* [Task description] Copy all lines below exactly as written. Leave pictures out.

+ + +

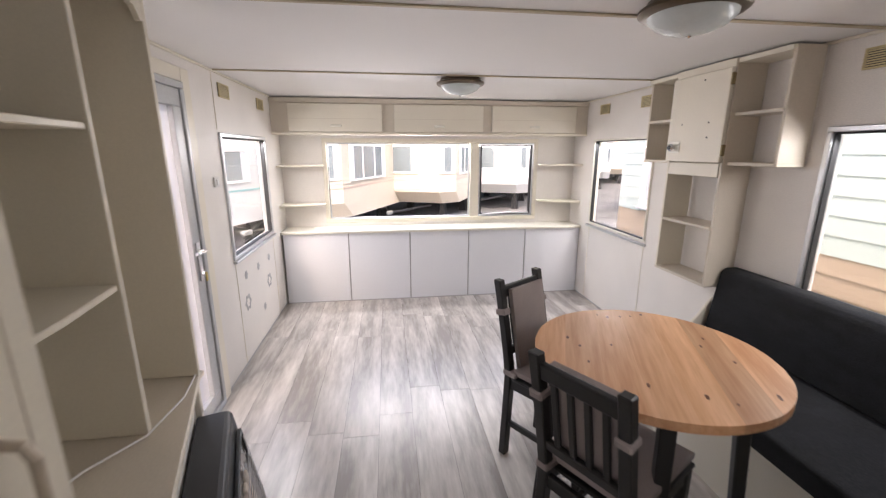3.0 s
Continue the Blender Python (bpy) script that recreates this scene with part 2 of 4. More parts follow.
def wall(name, axis, lo, hi, u0, u1, z0, z1, holes=(), m=None, label=""):
    """A wall between two planes of an axis, with openings (u0, u1, z0, z1) cut through it."""
    us = sorted({u0, u1, *[h[0] for h in holes], *[h[1] for h in holes]})
    zs = sorted({z0, z1, *[h[2] for h in holes], *[h[3] for h in holes]})
    bm = bmesh.new()
    vs = {}

    def v(d, u, z):
        k = (d, round(u, 5), round(z, 5))
        if k not in vs:
            vs[k] = bm.verts.new((d, u, z) if axis == 0 else (u, d, z))
        return vs[k]

    def full(i, j):
        if not (0 <= i < len(us) - 1 and 0 <= j < len(zs) - 1):
            return False
        u, z = (us[i] + us[i + 1]) / 2, (zs[j] + zs[j + 1]) / 2
        return not any(h[0] < u < h[1] and h[2] < z < h[3] for h in holes)
    for i in range(len(us) - 1):
        for j in range(len(zs) - 1):
            if not full(i, j):
                continue
            a, b, c, d = us[i], us[i + 1], zs[j], zs[j + 1]
            for p in (lo, hi):
                bm.faces.new((v(p, a, c), v(p, b, c), v(p, b, d), v(p, a, d)))
            for di, dj, e in ((-1, 0, ((a, c), (a, d))), (1, 0, ((b, c), (b, d))), (0, -1, ((a, c), (b, c))), (0, 1, ((a, d), (b, d)))):
                if not full(i + di, j + dj):
                    (p, q), (r, s) = e
                    bm.faces.new((v(lo, p, q), v(hi, p, q), v(hi, r, s), v(lo, r, s)))
    return tagged(part(name, bm, m or WALL), label or "off-white vinyl-faced caravan wall panel", "wall", kind="structure")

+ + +

* [Correct output]
3.0 s
Continue the Blender Python (bpy) script that recreates this scene with part 2 of 4. More parts follow.
def wall(name, axis, lo, hi, u0, u1, z0, z1, holes=(), m=None, label=""):
    """A wall between two planes of an axis, with openings (u0, u1, z0, z1) cut through it."""
    us = sorted({u0, u1, *[h[0] for h in holes], *[h[1] for h in holes]})
    zs = sorted({z0, z1, *[h[2] for h in holes], *[h[3] for h in holes]})
    bm = bmesh.new()
    vs = {}

    def v(d, u, z):
        k = (d, round(u, 5), round(z, 5))
        if k not in vs:
            vs[k] = bm.verts.new((d, u, z) if axis == 0 else (u, d, z))
        return vs[k]

    def full(i, j):
        if not (0 <= i < len(us) - 1 and 0 <= j < len(zs) - 1):
            return False
        u, z = (us[i] + us[i + 1]) / 2, (zs[j] + zs[j + 1]) / 2
        return not any(h[0] < u < h[1] and h[2] < z < h[3] for h in holes)
    for i in range(len(us) - 1):
        for j in range(len(zs) - 1):
            if not full(i, j):
                continue
            a, b, c, d = us[i], us[i + 1], zs[j], zs[j + 1]
            for p in (lo, hi):
                bm.faces.new((v(p, a, c), v(p, b, c), v(p, b, d), v(p, a, d)))
            for di, dj, e in ((-1, 0, ((a, c), (a, d))), (1, 0, ((b, c), (b, d))), (0, -1, ((a, c), (b, c))), (0, 1, ((a, d), (b, d)))):
                if not full(i + di, j + dj):
                    (p, q), (r, s) = e
                    bm.faces.new((v(lo, p, q), v(hi, p, q), v(hi, r, s), v(lo, r, s)))
    return tagged(part(name, bm, m or WALL), label or "off-white vinyl-faced caravan wall panel", "wall", kind="structure")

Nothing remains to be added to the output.